Three attorneys representing BRPD officers in the Imani case — Joseph K. Scott of Joseph K Scott III Attorney at Law, and parish attorneys Deelee Morris and David Lefeve — declined to comment. A spokesperson for the city did not respond to requests for comment.

Emotional Testimony and Hard Facts

Most and Adcock made no secret of it: They were nervous to take their case to a Louisiana jury.

In the Fifth Circuit, questions over the application of qualified immunity often end up before juries — a strange situation given that it typically touches on highly technical aspects of the law that would be better reserved for judges, Most said.

The challenge for plaintiffs' attorneys challenging police misconduct is to both present a compelling case to jurors and to give them enough information about the law to properly evaluate qualified immunity claims.

Adcock said federal judges also walk a fine line in deciding either to reject a qualified immunity defense early on in a case — a move that allows defendants to appeal to the Fifth Circuit, effectively pausing a suit for as long as a year and a half — or allowing the claims to reach a jury.
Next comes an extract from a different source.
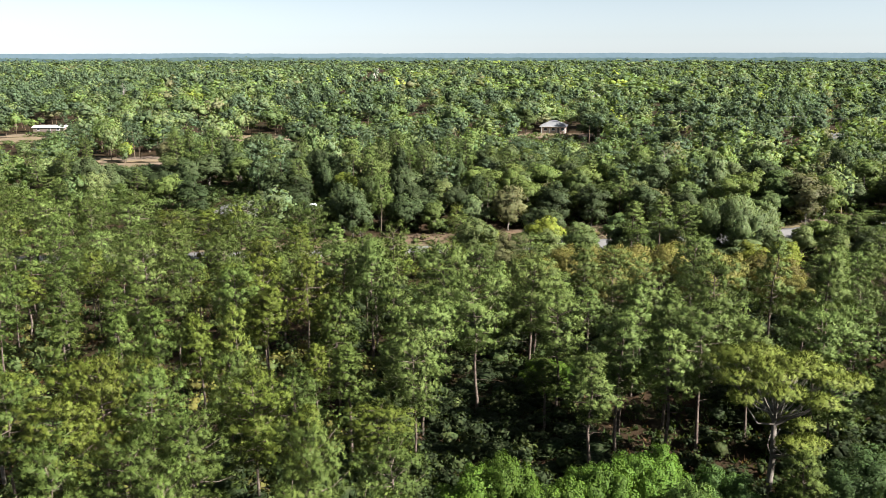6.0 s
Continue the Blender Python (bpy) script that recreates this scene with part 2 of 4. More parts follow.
# blue distance that closes the horizon: two glowing wooded ridges, haze put into their colour
rng = np.random.default_rng(12)
bx = np.linspace(-1.25, 1.05, 700)
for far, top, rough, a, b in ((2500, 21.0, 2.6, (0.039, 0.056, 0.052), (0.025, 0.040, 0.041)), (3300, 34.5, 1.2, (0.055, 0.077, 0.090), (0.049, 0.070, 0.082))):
    M_HAZE, nt, p = material("painted_haze_distance")
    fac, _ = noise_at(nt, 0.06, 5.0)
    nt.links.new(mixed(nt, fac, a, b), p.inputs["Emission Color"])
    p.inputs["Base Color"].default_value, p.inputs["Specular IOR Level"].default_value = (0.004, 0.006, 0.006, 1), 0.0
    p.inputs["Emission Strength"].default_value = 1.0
    bz = top + rough * np.interp(np.arange(700), np.arange(0, 714, 14), rng.normal(0, 0.6, 51)) + rough * rng.uniform(-0.5, 0.5, 700)
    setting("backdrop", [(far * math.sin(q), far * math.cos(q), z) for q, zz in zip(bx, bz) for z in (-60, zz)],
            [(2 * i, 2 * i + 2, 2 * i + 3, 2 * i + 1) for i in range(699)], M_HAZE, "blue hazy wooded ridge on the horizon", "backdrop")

# ---------------------------------------------------------------- tree shapes


def unit(a):
    return a / np.maximum(np.linalg.norm(a, axis=-1, keepdims=True), 1e-9)


def stars(base, axis, reach, width, rng):
    """Needle tufts: slim triangles that spread from each base round its axis like an opened brush."""
    n, m = reach.shape
    a = unit(np.cross(axis, rng.normal(0, 1, axis.shape)))[:, None]
    b = np.cross(axis[:, None], a)
    turn = (np.arange(m)[None] * 2 * math.pi / m + rng.uniform(0, 6.28, (n, 1)) + rng.normal(0, 0.3, (n, m)))[..., None]
    out = a * np.cos(turn) + b * np.sin(turn)
    side = b * np.cos(turn) - a * np.sin(turn)
    open_ = rng.uniform(0.35, 1.35, (n, m, 1))
    way = axis[:, None] * np.cos(open_) + out * np.sin(open_)
    foot = base[:, None] + way * 0.1 * reach[..., None]
    return np.stack((foot - side * width / 2, foot + side * width / 2, base[:, None] + way * reach[..., None]), 2)


def leaf_tris(at, normal, size, rng, slim=1.0):
    """One small three-cornered leaf spray at each place, facing its normal."""
    a = unit(np.cross(normal, rng.normal(0, 1, at.shape)))
    b = np.cross(unit(normal), a)
    s = np.asarray(size)[..., None]
    bend = unit(normal) * s * rng.uniform(-0.3, 0.3, s.shape)
    return np.stack((at - a * s * 0.55 * slim - b * s * 0.35 / slim, at + a * s * 0.55 * slim - b * s * 0.3 / slim, at + b * s * 0.65 / slim + bend), 1)


LEAF_TONE = 0.58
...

During the Imani trial, the plaintiffs each took the stand to share their experiences both during and after their arrests. Some jurors showed clear sympathy for the plaintiffs, their attorneys said. One of them openly cried while hearing the testimony of Nadia Salazar Sandi, a protester who recalled fearing she would be killed while in custody. According to the group's complaint, Salazar Sandi's hands turned purple as zip ties she was bound with when she was arrested cut off blood flow.

But the plaintiffs' legal team made a deliberate choice to focus less on their clients' physical and psychological damages, which, although severe, could have been seen by jurors as exaggerated. Instead, the attorneys centered their case around the actions of the officers.
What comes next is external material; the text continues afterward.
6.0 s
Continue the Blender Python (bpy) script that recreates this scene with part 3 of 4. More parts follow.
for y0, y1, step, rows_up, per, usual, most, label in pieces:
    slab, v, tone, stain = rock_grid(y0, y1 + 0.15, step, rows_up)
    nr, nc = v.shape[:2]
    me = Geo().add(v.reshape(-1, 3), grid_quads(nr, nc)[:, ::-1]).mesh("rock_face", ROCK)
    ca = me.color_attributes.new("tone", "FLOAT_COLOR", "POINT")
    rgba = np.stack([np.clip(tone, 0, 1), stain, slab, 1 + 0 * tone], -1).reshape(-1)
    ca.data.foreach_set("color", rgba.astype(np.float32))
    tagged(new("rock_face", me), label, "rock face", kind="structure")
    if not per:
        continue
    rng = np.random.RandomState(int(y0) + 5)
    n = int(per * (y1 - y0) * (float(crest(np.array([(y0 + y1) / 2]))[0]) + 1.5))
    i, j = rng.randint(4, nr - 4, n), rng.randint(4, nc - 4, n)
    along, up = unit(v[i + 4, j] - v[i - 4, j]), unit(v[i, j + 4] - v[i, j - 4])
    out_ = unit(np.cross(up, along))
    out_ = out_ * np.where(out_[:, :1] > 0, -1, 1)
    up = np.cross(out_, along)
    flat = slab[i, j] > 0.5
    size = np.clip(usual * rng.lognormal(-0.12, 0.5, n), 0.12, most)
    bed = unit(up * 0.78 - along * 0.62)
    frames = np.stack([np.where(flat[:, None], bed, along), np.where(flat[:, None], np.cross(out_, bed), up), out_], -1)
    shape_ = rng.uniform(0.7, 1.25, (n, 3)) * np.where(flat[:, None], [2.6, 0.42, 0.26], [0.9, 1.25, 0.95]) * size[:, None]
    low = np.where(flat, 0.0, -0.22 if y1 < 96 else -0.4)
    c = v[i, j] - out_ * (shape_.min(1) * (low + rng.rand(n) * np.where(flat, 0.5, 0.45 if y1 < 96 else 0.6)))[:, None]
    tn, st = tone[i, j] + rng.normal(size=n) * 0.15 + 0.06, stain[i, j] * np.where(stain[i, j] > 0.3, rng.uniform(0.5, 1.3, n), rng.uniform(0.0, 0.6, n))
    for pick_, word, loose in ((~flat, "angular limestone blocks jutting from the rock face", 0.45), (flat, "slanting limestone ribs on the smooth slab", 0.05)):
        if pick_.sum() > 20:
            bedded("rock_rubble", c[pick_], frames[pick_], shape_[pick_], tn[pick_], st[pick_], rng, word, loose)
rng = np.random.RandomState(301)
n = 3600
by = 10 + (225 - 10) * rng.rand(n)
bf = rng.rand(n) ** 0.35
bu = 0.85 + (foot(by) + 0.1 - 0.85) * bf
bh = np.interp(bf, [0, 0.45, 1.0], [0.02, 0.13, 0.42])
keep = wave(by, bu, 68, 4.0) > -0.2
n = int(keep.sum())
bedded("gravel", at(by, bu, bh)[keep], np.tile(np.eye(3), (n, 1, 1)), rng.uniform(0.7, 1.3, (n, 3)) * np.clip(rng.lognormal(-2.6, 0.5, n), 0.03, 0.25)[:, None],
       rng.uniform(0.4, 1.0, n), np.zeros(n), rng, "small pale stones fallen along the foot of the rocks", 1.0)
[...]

"We made a decision to not minimize these injuries, but certainly to understate them, and focus on the behavior of the police," Adcock said. "I think that was one way that these jurors maybe just sympathized with the protesters."

The plaintiffs are represented by William Most, David Lanser and Veronica Barnes of Most & Associates, and John Adcock of John Adcock Law LLC.

The respondents are represented by Joseph K Scott III of Joseph K Scott III Attorney at Law LLC.

The case is Imani et al. v. City of Baton Rouge et al., case number 3:17-cv-00439, in the U.S. District Court for the Middle District of Louisiana.